The large field green salad, dotted with chunks of goat cheese, ringed with focaccia toasts and tossed in a honey-walnut vinaigrette, is a crowd pleaser. Diners who like salad should note that most appetizers are garnished with a clump of well-dressed greens. The grilled portobello mushroom, sliced and fanned on the plate, is escorted not only by the advertised slices of mozzarella and tomato but by a fluffy mound of greens as well. So, too, are the twin, lightly packed crab cakes. They also arrive with a spunky wild rice salsa, sparked by cilantro and red and green peppers, and a grainy-mustard Caribbean remoulade sauce.


Another hit was the trio of crisp, greaseless, butterflied jumbo shrimp in a crunchy coconut crust. They were flanked by a hill of marinated cucumbers sprinkled with black sesame seeds, and a handful of mesclun greens. Good, too, was the phyllo pastry filed with spinach and Brie in a rhubarb pesto mated with a bundle of brilliantly green asparagus.


Big spenders should try the caramelized onion tart topped with a medallion of foie gras in a brown sauce spiked with aged sherry vinegar and red currants($12). A similar dish starred as an appetizer special: a foie gras and artichoke bottom Napoleon with chestnut puree, onions and a lush sauce.


The least expensive entree on the menu ($14) was also our favorite. Called grilled vegetables moufleta, the creation is from the chef's homeland, Morocco. A puffy flat bread is filled with portobello mushrooms, asparagus, greens, carrots and corn in a barbecue-style sauce that tastes a lot like Chinese hoisin. The overstuffed sandwich is cut into big rounds and served with plate-mates of salad and wild rice salsa.


Running a close second was another low-priced main dish, wild mushroom ravioli ($16). The yummy, boskey-flavored pasta pockets are topped with slices of chicken and spears of asparagus and anointed with white truffle oil. Speaking of chicken, the sliced breast in a crisp onion crust with a sherry demi glace is another winner.


Fish also fares well due to the fact that servers ask diners how they want it cooked, and that is the way it comes out. Blackened catfish in a spicy Beijing rub topped with marinated hearts of palm, and tuna in a creamy tomato-corn salsa more than made the grade.

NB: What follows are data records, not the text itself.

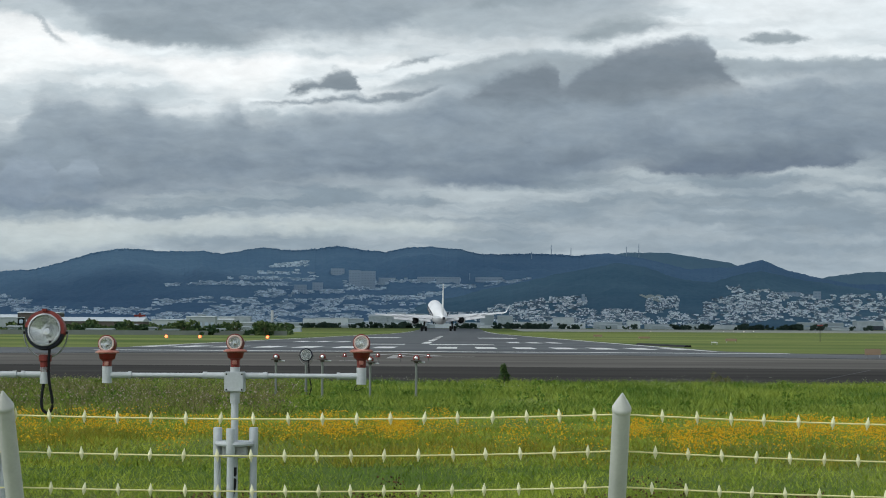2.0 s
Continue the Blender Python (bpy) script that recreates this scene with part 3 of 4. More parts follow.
def build_airliner():
    root = thing("airliner", pose(-2.5, 264, 5.3), "white twin-engine jet airliner with grey wings landing", "aircraft")
    bm = B()
    rows = [(17.6, 0.05, 2.75), (17.2, 0.55, 2.8), (16.2, 1.0, 2.95), (14.8, 1.35, 3.1), (12.5, 1.52, 3.2), (8, 1.55, 3.2), (0, 1.55, 3.2), (-6, 1.52, 3.2), (-10, 1.3, 3.38), (-14, 0.85, 3.68), (-17, 0.42, 3.98), (-18.6, 0.2, 4.1)]
    loft(bm, [[(r * math.cos(2 * math.pi * i / 24), y, z + 1.08 * r * math.sin(2 * math.pi * i / 24)) for i in range(24)] for y, r, z in rows])
    body = part("fuselage", bm, "white", root, smooth=True)
    for s in (-1, 1):
        bm = B()
        for k in range(26):
            block(bm, (s * 1.535, 12.5 - 0.8 * k, 3.55), (0.06, 0.34, 0.42))
        part("window_row", bm, "window", body, "dark cabin window row")
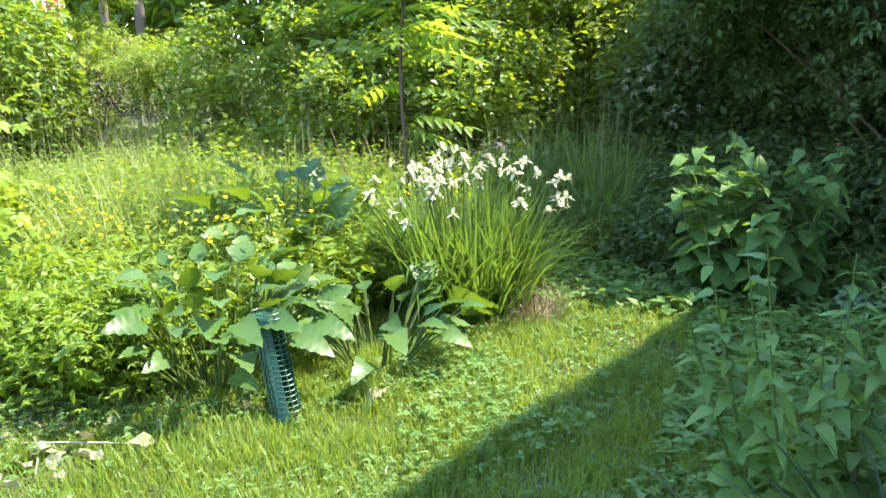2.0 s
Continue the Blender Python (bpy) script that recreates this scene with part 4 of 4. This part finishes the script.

Five shrimp surrounding a centerpiece of black fettuccine in a delicate ginger-pumpkin beurre blanc was pleasing but skimpy. Better meat picks were the juicy medallions of veal tenderloin and an evening special of venison.


Desserts arrive on elaborately decorated plates. Most deliver in the taste as well as the visual departments. The sole misfire was a dull crepe filled with vanilla ice cream. Sweets to watch for are the dense chocolate terrine, the banana tart with crunchy pistachio crust, the perfectly poached pear and the intensely flavored sorbets.


There are only 23 by the bottle and 5 by the glass wine choices here, but they offer admirable variety of price ($14 to $40) and nation (France, Italy, Germany, Chile and the United States). The addition of one or more Long Island wines would be appropriate.


Take note of the Errazuriz 1994 chardonnay reserve from Chile ($22), which has a balanced citrus flavor and a light French oak overlay. An off-the-list, soft, fruity, vibrant Joseph Drouhin Beaujolais Nouveau ($17) remains very drinkable now.


Published: 12 - 15 - 1996 , Late Edition - Final , Section 13LI , Column 3 , Page 28.